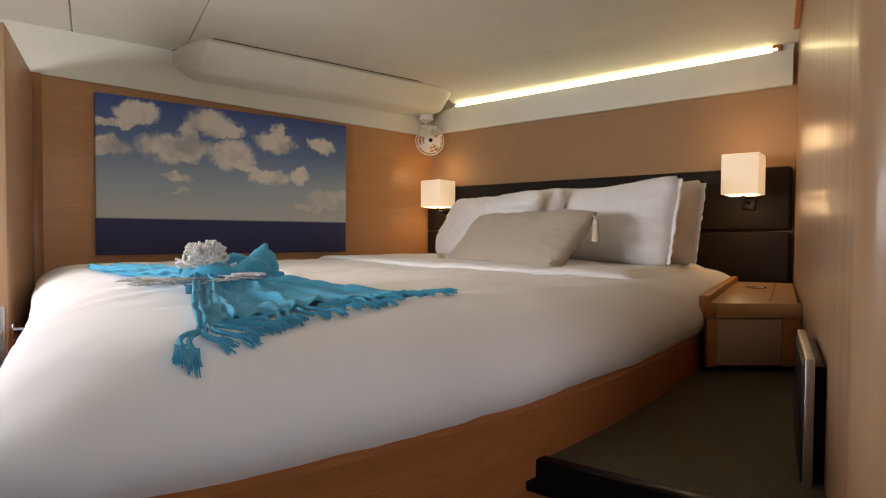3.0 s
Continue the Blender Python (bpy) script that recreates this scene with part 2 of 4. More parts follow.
def rounded(x0, y0, x1, y1, r, n=6):
    pts = []
    for cx, cy, a in ((x1 - r, y1 - r, 0), (x0 + r, y1 - r, 90), (x0 + r, y0 + r, 180), (x1 - r, y0 + r, 270)):
        for k in range(n + 1):
            t = radians(a + 90 * k / n)
            pts.append((cx + r * math.cos(t), cy + r * math.sin(t)))
    return pts


# ---- plan ----
NORTH, CEIL, CORNICE = 2.90, 2.06, 1.871


def shelf_x(y):
    return -0.70 - 0.12 * (NORTH - y)


def east_x(y):
    return 2.30 + 0.235 * (NORTH - y)


def window_x(y, z):
    return -0.95 - 0.25 * (2.5 - y) - 0.10 * (z - 1.375)


def valance_x(y):
    return -0.70 - 0.22 * (NORTH - y)


def bench_x(y):
    return -0.522 - 0.12 * (NORTH - y)


EAST_DIR = Vector((0.235, -1, 0)).normalized()
NE = Vector((east_x(NORTH), NORTH, 0))

# ---- structure ----
def structure(name, bm, material, label, smooth=None):
    return single(name, bm, material, label, name.split("_")[0], kind="structure", smooth=smooth)


DOOR_L, DOOR_R, DOOR_T = -0.305, 0.245, 1.828
bm = box((-0.97, NORTH, -0.05), (DOOR_L - 0.01, NORTH + 0.05, 2.2))
box((DOOR_R + 0.01, NORTH, -0.05), (2.62, NORTH + 0.05, 2.2), bm=bm)
box((DOOR_L - 0.01, NORTH, DOOR_T + 0.01), (DOOR_R + 0.01, NORTH + 0.05, 2.2), bm=bm)
structure("wall_north", bm, M_wall, "honey oak veneer wall with fine horizontal grain")

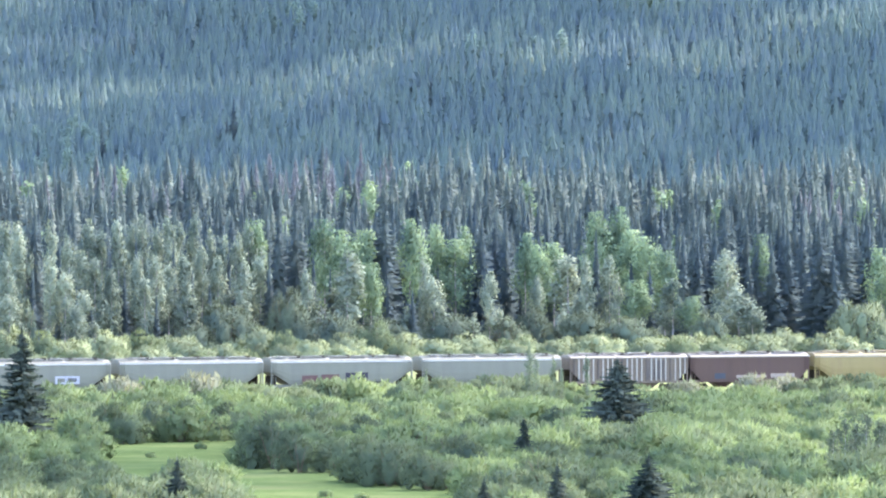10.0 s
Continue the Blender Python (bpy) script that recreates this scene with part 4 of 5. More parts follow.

__________

▸ **Problem requirements**:
Set each line of the records down exactly, leaving every picture out.

▸ **Finished task**:
3.0 s
Continue the Blender Python (bpy) script that recreates this scene with part 2 of 4. More parts follow.
def rounded(x0, y0, x1, y1, r, n=6):
    pts = []
    for cx, cy, a in ((x1 - r, y1 - r, 0), (x0 + r, y1 - r, 90), (x0 + r, y0 + r, 180), (x1 - r, y0 + r, 270)):
        for k in range(n + 1):
            t = radians(a + 90 * k / n)
            pts.append((cx + r * math.cos(t), cy + r * math.sin(t)))
    return pts


# ---- plan ----
NORTH, CEIL, CORNICE = 2.90, 2.06, 1.871


def shelf_x(y):
    return -0.70 - 0.12 * (NORTH - y)


def east_x(y):
    return 2.30 + 0.235 * (NORTH - y)


def window_x(y, z):
    return -0.95 - 0.25 * (2.5 - y) - 0.10 * (z - 1.375)


def valance_x(y):
    return -0.70 - 0.22 * (NORTH - y)


def bench_x(y):
    return -0.522 - 0.12 * (NORTH - y)


EAST_DIR = Vector((0.235, -1, 0)).normalized()
NE = Vector((east_x(NORTH), NORTH, 0))

# ---- structure ----
def structure(name, bm, material, label, smooth=None):
    return single(name, bm, material, label, name.split("_")[0], kind="structure", smooth=smooth)


DOOR_L, DOOR_R, DOOR_T = -0.305, 0.245, 1.828
bm = box((-0.97, NORTH, -0.05), (DOOR_L - 0.01, NORTH + 0.05, 2.2))
box((DOOR_R + 0.01, NORTH, -0.05), (2.62, NORTH + 0.05, 2.2), bm=bm)
box((DOOR_L - 0.01, NORTH, DOOR_T + 0.01), (DOOR_R + 0.01, NORTH + 0.05, 2.2), bm=bm)
structure("wall_north", bm, M_wall, "honey oak veneer wall with fine horizontal grain")

10.0 s
Continue the Blender Python (bpy) script that recreates this scene with part 4 of 5. More parts follow.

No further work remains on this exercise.